Contracts and Covenants

June 3, 2018

Our society is governed in large part by contracts. These contracts may be formal or informal, written or oral, and usually involve an exchange of goods and services. For example if you make an appointment to see a doctor, that is a type of informal contract. If you fail to keep the appointment the contract is broken and the doctor is under no obligation to seek you out and provide his services. Contracts create business.

But covenants are different, covenants create family.

Consider the marriage covenant. It may appear on the surface that two individuals are establishing a covenant between them. But in reality the covenant is between two families. A marriage is much more than two persons beginning a family, a marriage unites the family of the bride and the family of the groom into a single larger family.

God did not establish a contract with His people, He established a covenant. God relates to his people through covenants because we are part of God's family. Covenants create a familial bond so strong it can survive even if one party fails to uphold their end. The history of our relationship with God is a history of covenants. Time after time we have failed to live out our covenantal promises with God. But God does not abandon us. Instead He reaches out to us, to affirm His promises. And with each succeeding covenant, Adam and Eve, Noah, Moses, Abraham, David, His family is enlarged, from a single couple to a great nation and kingdom.

God's first covenant was with our first parents. When they turned away from him that family bond between God and man was weakened but it was not dissolved. In fact God promised, even then, that He would send someone to reestablish the damaged covenantal bond.

Do you remember God's statement to the serpent?

“I will put enmity between you and the woman, and between your seed and her seed;
he shall bruise your head, and you shall bruise his heel." (Genesis 3:15)

This is the first time God promises us a savior who will come to heal our relationship with God that was damaged by our first parents. It is a promise of a New Covenant.
With the previous covenants, God's family was limited by tribe and nation and kingdom. But the New Covenant, established through the sacrifice of Jesus, encompasses the entire world.

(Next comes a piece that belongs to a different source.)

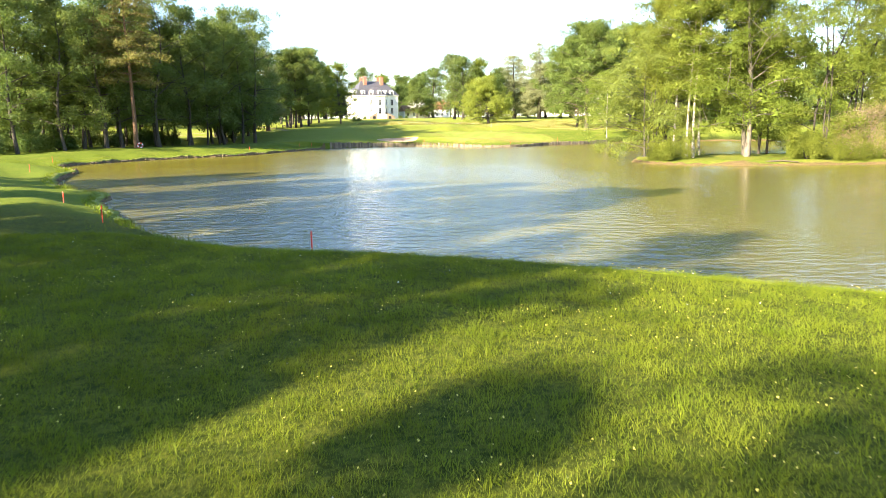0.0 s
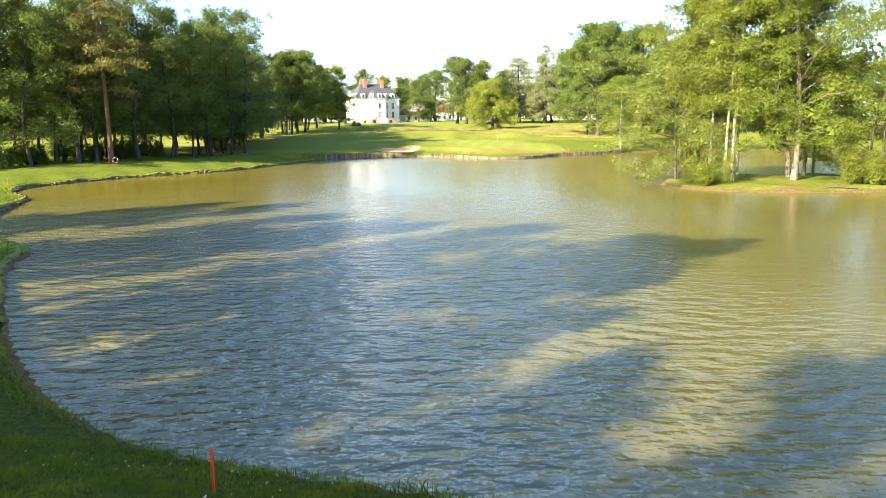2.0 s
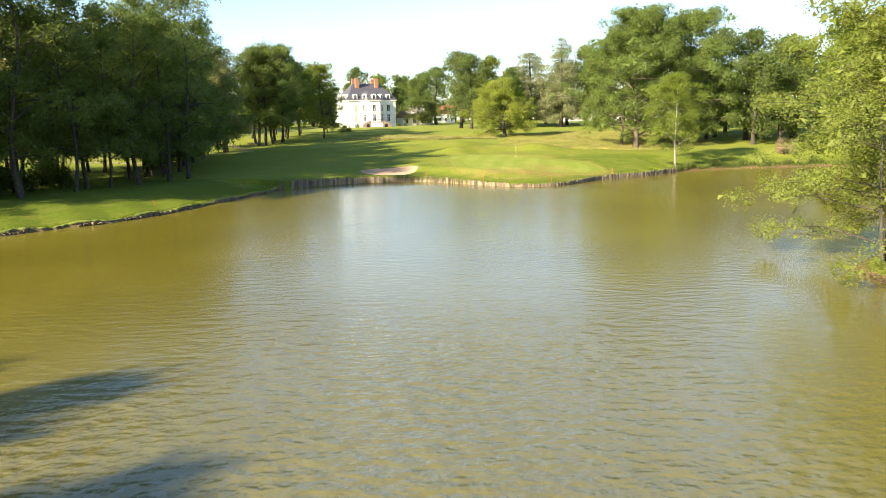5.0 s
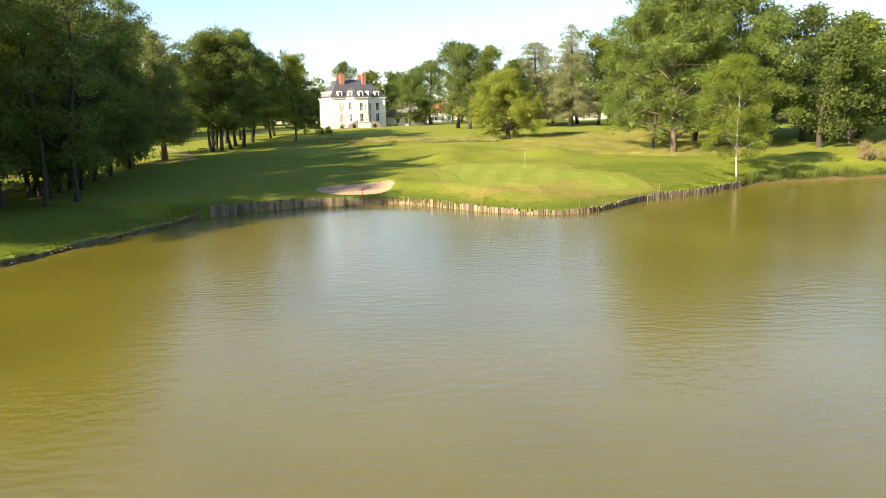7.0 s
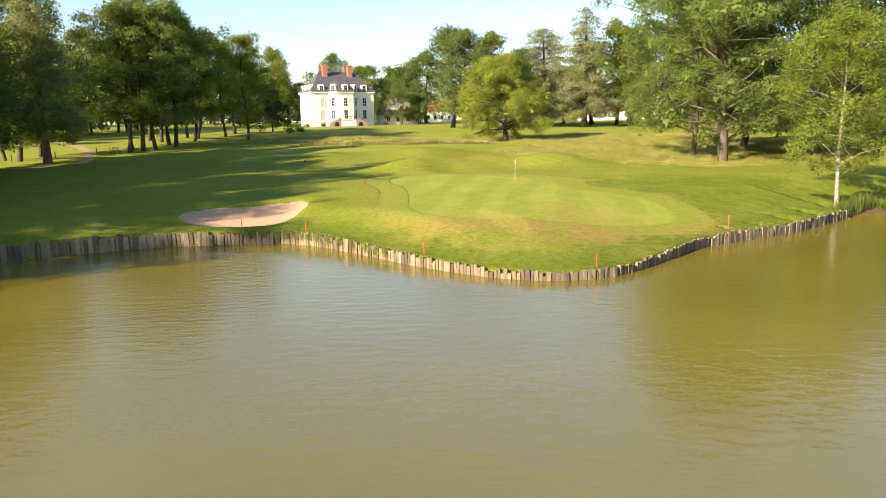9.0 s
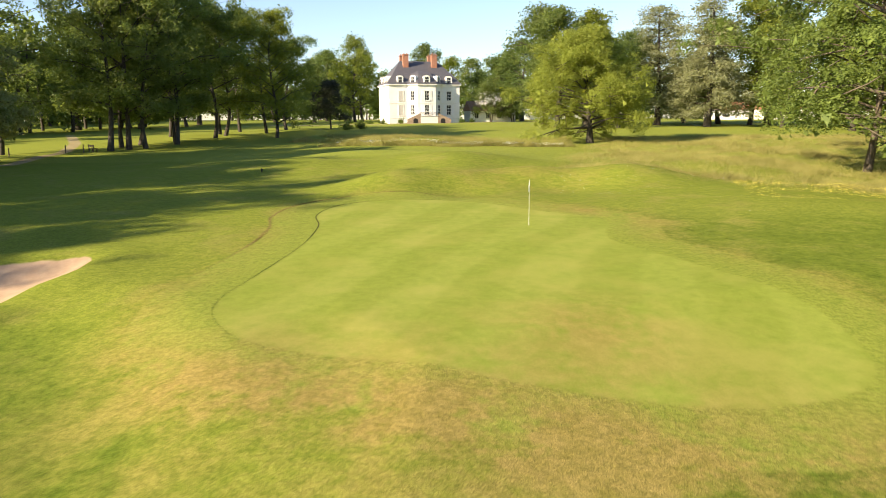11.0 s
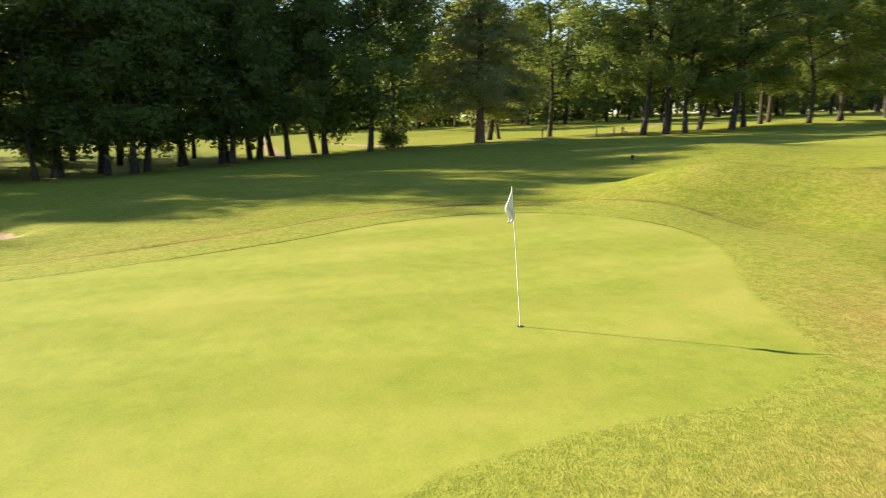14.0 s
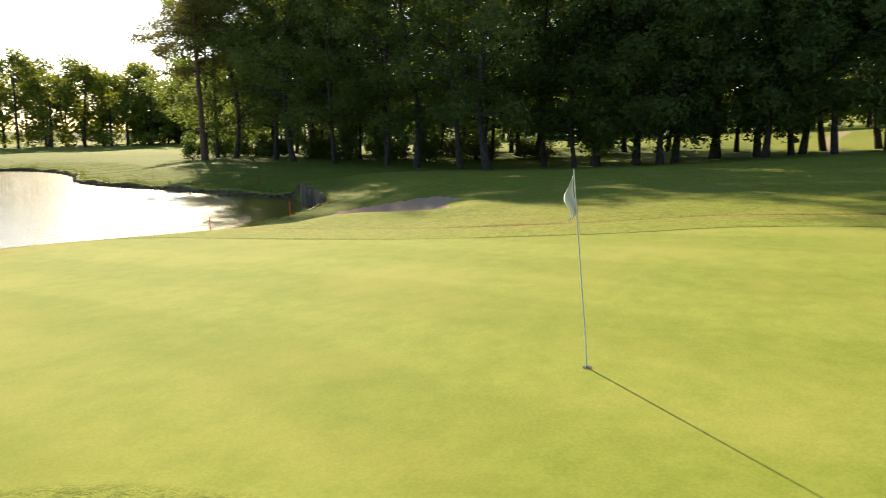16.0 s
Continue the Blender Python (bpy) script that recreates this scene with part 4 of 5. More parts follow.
def fallen_log():
    log = new("fallen_log")
    wood = Wood()
    wood.limb([(0, 0, 0.12), (1.4, -0.35, 0.22), (2.9, -0.9, 0.1)], [0.07, 0.09, 0.05], 7)
    part("stem", wood.mesh("stem", M_LOG), log)
    twig = Wood()
    twig.limb([(1.3, -0.33, 0.2), (1.9, -0.1, 0.45), (2.3, 0.0, 0.4)], [0.04, 0.025, 0.01], 5)
    part("branch", twig.mesh("branch", M_LOG), log)
    log.location = (19.6, -91.6, 0.22)
    tagged(log, "bleached fallen log on the island's shore", "log")


fallen_log()


# ---- the timber wall along the pond ----
def timber_wall():
    wall = new("timber_wall")
    rng = random.Random(7)
    shapes = []
    for k in range(8):
        bm = bmesh.new()
        w, d = 0.125 + 0.01 * (k % 3), 0.07 + 0.01 * (k % 4)
        vs = box_into(bm, (-w, -d, -1.35), (w, d, 0))
        for v in vs:
            if v.co.z > -0.1:
                v.co.x *= 0.86 + 0.1 * rng.random()
                v.co.y *= 0.8 + 0.2 * rng.random()
                v.co.z += rng.uniform(-0.035, 0.035)
            v.co.x += rng.uniform(-0.012, 0.012)
        bmesh.ops.bevel(bm, geom=list(bm.edges), offset=0.018, segments=1, affect="EDGES")
        shapes.append(from_bm("log", bm, M_LOG))
    line = TIMBER
    gone = np.concatenate([[0], np.cumsum(np.hypot(*np.diff(line, axis=0).T))])
    s = 0.0
    while s < gone[-1]:
        x, y = np.interp(s, gone, line[:, 0]), np.interp(s, gone, line[:, 1])
        x2, y2 = np.interp(s + 0.1, gone, line[:, 0]), np.interp(s + 0.1, gone, line[:, 1])
        ob = new("log", rng.choice(shapes))
        ob.parent = wall
        ob.matrix_basis = pose(x, y, float(wall_top(x)) + rng.choice((-0.16, -0.09, -0.04, 0, 0, 0.03)) + rng.uniform(-0.07, 0.05), rng.uniform(-4, 4), rng.uniform(-3.5, 3.5), math.degrees(math.atan2(y2 - y, x2 - x)) + rng.uniform(-6, 6))
        ob.scale = (rng.uniform(0.7, 1.2) * (0.82 if -22 < x < 12 else 1.1), rng.uniform(0.85, 1.3), 1)
        s += 0.262 * ob.scale.x + rng.uniform(-0.01, 0.015)
    tagged(wall, "weathered split-timber retaining wall along the pond", "retaining wall")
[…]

Today on the Solemnity of the Most Holy Body and Blood of Christ, we celebrate the fulfillment of the promise God made way back in Genesis. Jesus Christ establishes the new covenant with His body and blood. Jesus gives His body and blood as true food and true drink. This food and drink unites us with God and restores our familial relationship with Him. The very nature of our being is elevated and we become creatures of both flesh and spirit.
The Sacrament of the Eucharist is the center of our faith. It is the source of our salvation.